Meat Industry Left Furious As President Declares Vegan Mondays

As far back as 1990 Argentina has been in the top two countries for the highest consumption of meat per person`. Just last year Argentinians consumed an average of 87.5kg of meat, including beef, veal, sheep, pork and poultry. Nearly half the meat consumed was beef and veal. So, when the President of Argentina Mauricio Macri, announced vegans Mondays not everyone was best pleased.

President Macri has declared that at the official presidential residence The Casa Rosada, only vegan food will be served to the president and all 554 employees on a Monday. Given the country’s longstanding love of meat this has come as a bit of a surprise, but it is exactly their love of meat that has caused Macri to come to this decision.


Argentinians are facing a major health crisis due to the foods that they eat and the way in which the foods that they produce are distributed. A lot of the meals they consume are high in processed fats and sugar which isn’t good for the waistline or the heart. It’s well documented that animal products are linked to a myriad of different health problems and red meat, like beef, is even classed as a carcinogen.

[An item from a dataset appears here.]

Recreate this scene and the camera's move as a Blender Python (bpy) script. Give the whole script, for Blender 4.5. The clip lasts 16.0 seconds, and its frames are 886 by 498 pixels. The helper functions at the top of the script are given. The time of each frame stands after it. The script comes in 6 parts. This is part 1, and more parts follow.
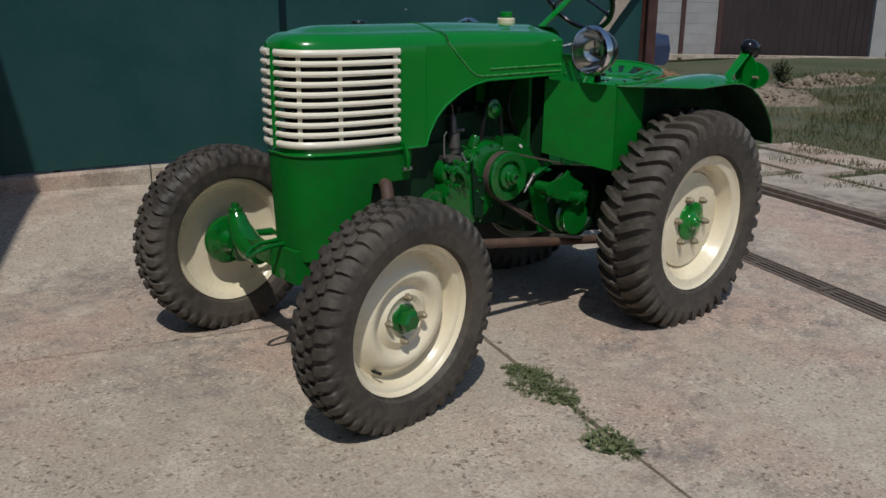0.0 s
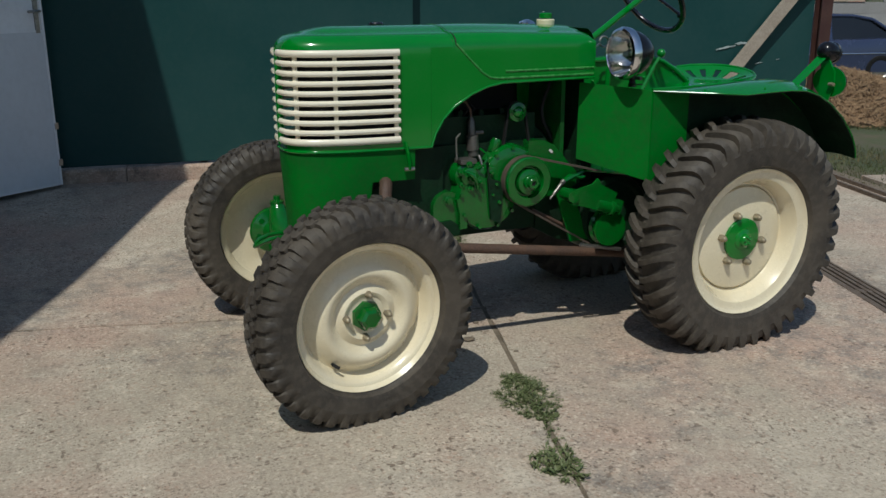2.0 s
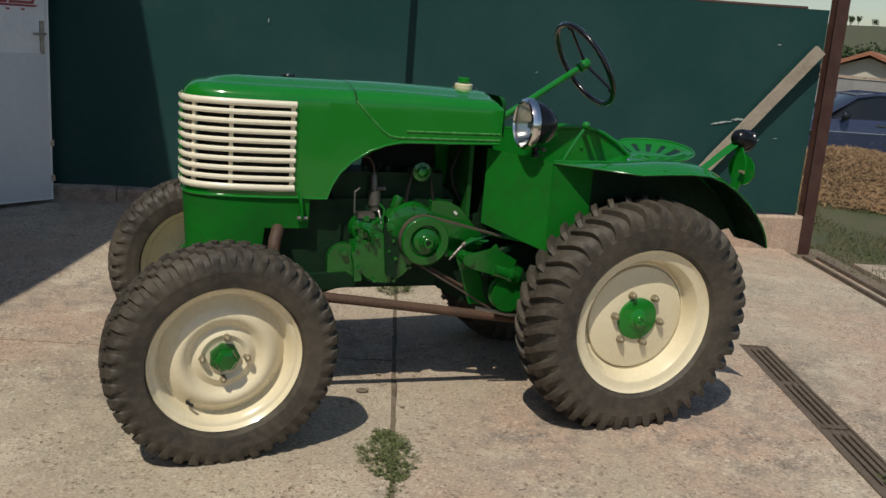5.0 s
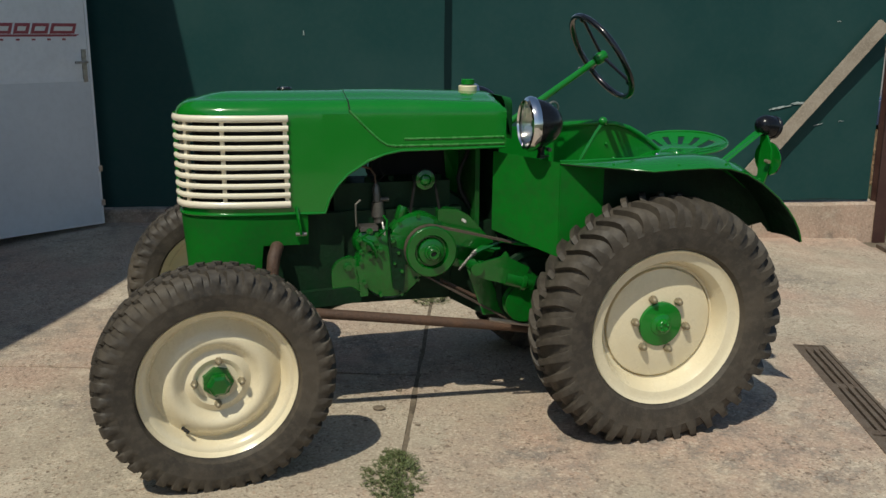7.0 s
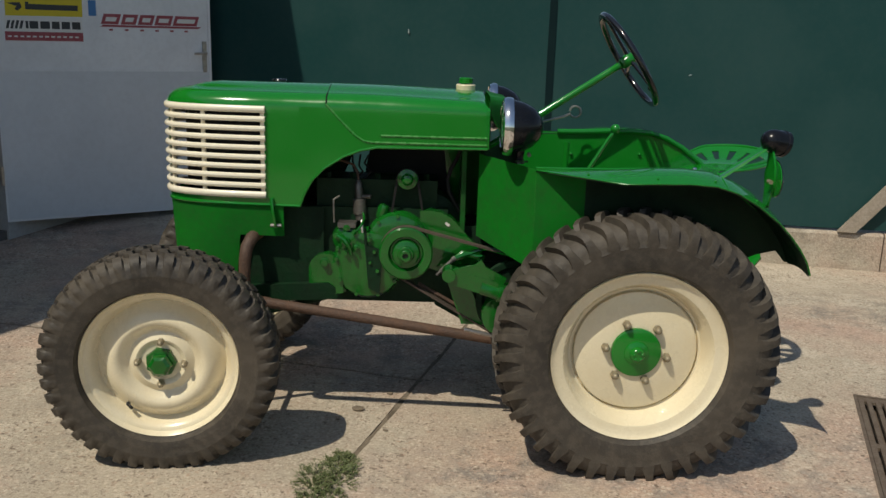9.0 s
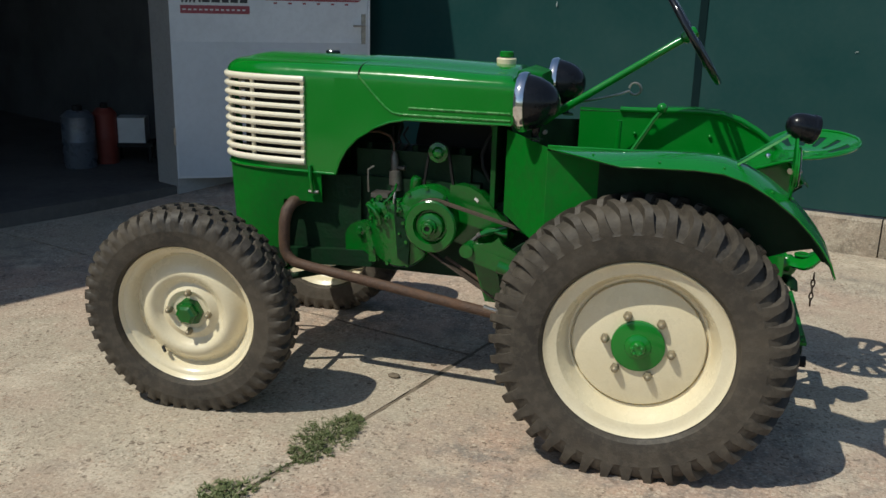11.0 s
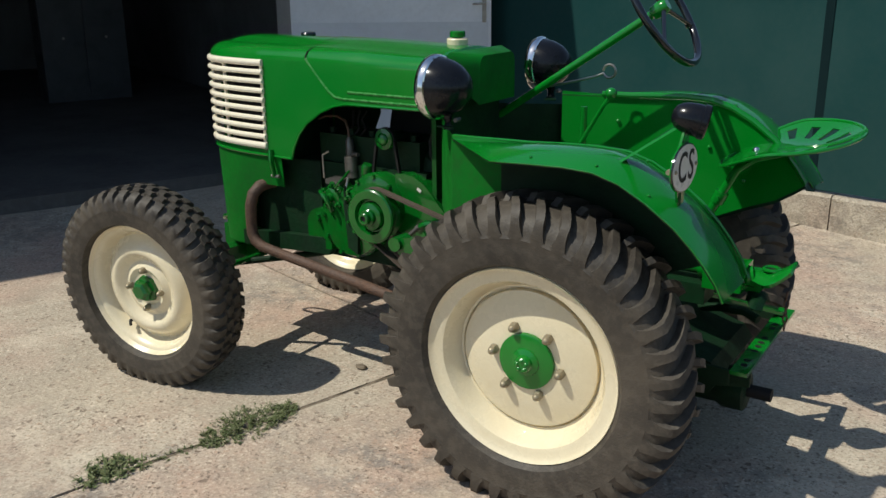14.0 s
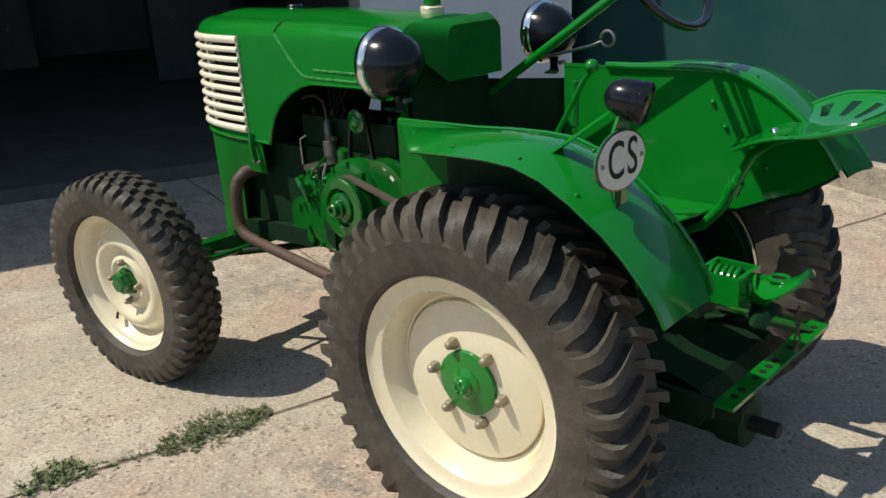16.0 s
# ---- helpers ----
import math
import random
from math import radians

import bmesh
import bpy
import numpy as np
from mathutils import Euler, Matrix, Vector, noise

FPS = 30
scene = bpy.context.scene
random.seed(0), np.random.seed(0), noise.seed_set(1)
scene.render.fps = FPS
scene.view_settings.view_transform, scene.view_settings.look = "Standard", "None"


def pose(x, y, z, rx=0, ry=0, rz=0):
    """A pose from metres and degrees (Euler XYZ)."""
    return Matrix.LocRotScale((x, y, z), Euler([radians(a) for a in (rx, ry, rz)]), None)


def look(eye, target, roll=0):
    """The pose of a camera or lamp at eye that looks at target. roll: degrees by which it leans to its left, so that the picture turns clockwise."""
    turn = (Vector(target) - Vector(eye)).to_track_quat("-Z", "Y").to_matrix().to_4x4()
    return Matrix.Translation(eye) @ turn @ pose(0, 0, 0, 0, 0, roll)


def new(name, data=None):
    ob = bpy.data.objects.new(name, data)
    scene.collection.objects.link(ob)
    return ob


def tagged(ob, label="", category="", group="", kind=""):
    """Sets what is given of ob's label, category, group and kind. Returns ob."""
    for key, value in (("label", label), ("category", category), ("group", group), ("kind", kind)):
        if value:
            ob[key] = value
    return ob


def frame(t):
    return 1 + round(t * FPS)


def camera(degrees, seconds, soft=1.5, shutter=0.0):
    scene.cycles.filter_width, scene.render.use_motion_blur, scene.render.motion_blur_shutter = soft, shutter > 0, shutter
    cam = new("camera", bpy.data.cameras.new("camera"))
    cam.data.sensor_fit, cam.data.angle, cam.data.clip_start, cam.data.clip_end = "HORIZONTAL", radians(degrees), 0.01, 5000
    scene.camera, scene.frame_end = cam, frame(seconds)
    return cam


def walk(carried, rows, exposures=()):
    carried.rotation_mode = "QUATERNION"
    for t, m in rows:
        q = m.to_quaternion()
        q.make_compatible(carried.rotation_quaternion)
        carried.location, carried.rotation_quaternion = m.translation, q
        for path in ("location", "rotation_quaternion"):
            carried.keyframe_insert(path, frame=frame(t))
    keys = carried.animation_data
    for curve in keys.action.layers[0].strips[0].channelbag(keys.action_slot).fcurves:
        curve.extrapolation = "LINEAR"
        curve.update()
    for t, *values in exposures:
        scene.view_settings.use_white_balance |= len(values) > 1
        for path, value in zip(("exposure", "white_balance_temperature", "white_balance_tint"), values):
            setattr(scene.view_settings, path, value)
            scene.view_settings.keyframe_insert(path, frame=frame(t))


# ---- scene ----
cam = camera(52.3, 16.0)
PATH = [
    (0, (-3.172, -2.739, 1.368), (-1.929, -1.275, 0.807), 0.7),
    (0.5, (-2.986, -2.83, 1.371), (-1.886, -1.264, 0.792), 0.3),
    (1, (-2.803, -2.903, 1.376), (-1.77, -1.281, 0.827), -0.6),
    (1.5, (-2.609, -3.048, 1.335), (-1.701, -1.361, 0.76), -2.0),
    (2, (-2.429, -3.195, 1.363), (-1.64, -1.446, 0.808), -0.1),
    (2.5, (-2.258, -3.249, 1.349), (-1.53, -1.459, 0.831), -0.3),
    (3, (-2.113, -3.291, 1.372), (-1.419, -1.47, 0.924), 0.4),
    (3.5, (-1.931, -3.412, 1.429), (-1.413, -1.543, 0.938), 2.4),
    (4, (-1.835, -3.5, 1.452), (-1.26, -1.643, 0.982), 3.1),
    (4.5, (-1.838, -3.479, 1.456), (-1.193, -1.646, 0.984), 4.4),
    (4.7, (-1.851, -3.468, 1.451), (-1.183, -1.642, 0.981), 4.4),
    (6.8, (-1.534, -3.423, 1.44), (-1.04, -1.547, 0.952), 0.9),
    (7, (-1.497, -3.409, 1.452), (-1.028, -1.523, 0.979), 0.3),
    (7.5, (-1.28, -3.434, 1.418), (-0.959, -1.52, 0.936), 1.3),
    (8, (-1.041, -3.454, 1.442), (-0.886, -1.521, 0.952), 1.2),
    (8.5, (-0.85, -3.432, 1.426), (-0.729, -1.501, 0.918), 2.2),
    (9, (-0.655, -3.394, 1.433), (-0.642, -1.45, 0.963), 1.7),
    (9.2, (-0.594, -3.4, 1.43), (-0.619, -1.46, 0.946), 1.6),
    (11.3, (0.244, -3.221, 1.452), (-0.339, -1.385, 0.913), 1.7),
    (11.5, (0.322, -3.183, 1.446), (-0.298, -1.357, 0.917), 2.0),
    (12, (0.527, -3.118, 1.467), (-0.214, -1.345, 0.911), 2.4),
    (12.5, (0.665, -3.042, 1.457), (-0.11, -1.281, 0.911), 0.9),
    (13, (0.809, -2.891, 1.458), (-0.063, -1.184, 0.889), 0.3),
    (13.5, (0.94, -2.783, 1.459), (0.009, -1.107, 0.89), -0.9),
    (14, (1.057, -2.648, 1.464), (0.017, -1.045, 0.872), -0.5),
    (14.5, (1.116, -2.496, 1.464), (0.068, -0.908, 0.849), -1.3),
    (15, (1.156, -2.319, 1.461), (0.126, -0.726, 0.83), -2.3),
    (15.5, (1.206, -2.19, 1.439), (0.082, -0.673, 0.78), -2.4),
    (16, (1.286, -2.038, 1.425), (-0.007, -0.656, 0.778), -3.2),
]
walk(cam, [(t, look(eye, target, roll)) for t, eye, target, roll in PATH],
     [(0, -0.25, 5950, 10), (1, -0.22, 5900, 7), (2.5, -0.17, 6150, 4), (4.2, -0.08, 6750, 8), (7, -0.03, 6650, 4), (8.5, -0.01, 6850, 8), (9.5, 0.01, 6750, 5), (11.5, 0.11, 6350, 4), (13, 0.15, 6350, 5), (16, 0.47, 6450, 6)])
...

However, Argentina’s meat industry has not taken too kindly to the announcement. When Chief Administrator of the Presidential Office, Fernando de Andreis was spoken to about Macri’s decision, he spoke about the health of Argentinian citizens and explicitly linked animal agriculture to climate change.

Cattle farmers were none to happy about these associations. President of the Argentine Feedlot Chamber believes that it is the big cities who are really harming the planet and is quoted as saying “Livestock farming does care for the planet. Besides, there are a lot of other matters to discuss here. Let’s start with the big cities, not the countryside.” However, science is not on his side. Animal agriculture, in particularly the farming of cows, is linked to high greenhouse gas emissions and is very inefficient in providing people with the calories that they need to survive.

Ulises Forte, head of the IPCVA (the Institution for the Promotion of Argentinian Beef) has dismissed health claims as nonsense stating that ‘No doctor will tell you that fat-free, barbecued or oven cooked meat…is bad for you.’ While this statement may be true due to a severe lack of nutritional education when it comes to healthcare training, that doesn’t mean that meat is in fact good for you at all.

As an ambassador for The Casa Rosada, Andreis has spoken openly about why Macri chose to serve vegan food every Monday and why indeed he’s called it vegan Monday. Andreis believes that a change in dietary habits is desperately needed in Argentina and the only way to do this is to encourage discussion: “If we had called it ‘Healthy Monday’ or ‘Veggie Monday’ you wouldn’t be reading this [announcement],” ‘Vegan’ is certainly a loaded word in today’s society and despite the backlash from the meat industry it seems that the Argentinian president might have actually got the exact reaction he was hoping for.

Macri joins other public figures who have chosen to lead by example with veganism, such as in Barcelona and Denmark, and his decision is certainly something to be celebrated.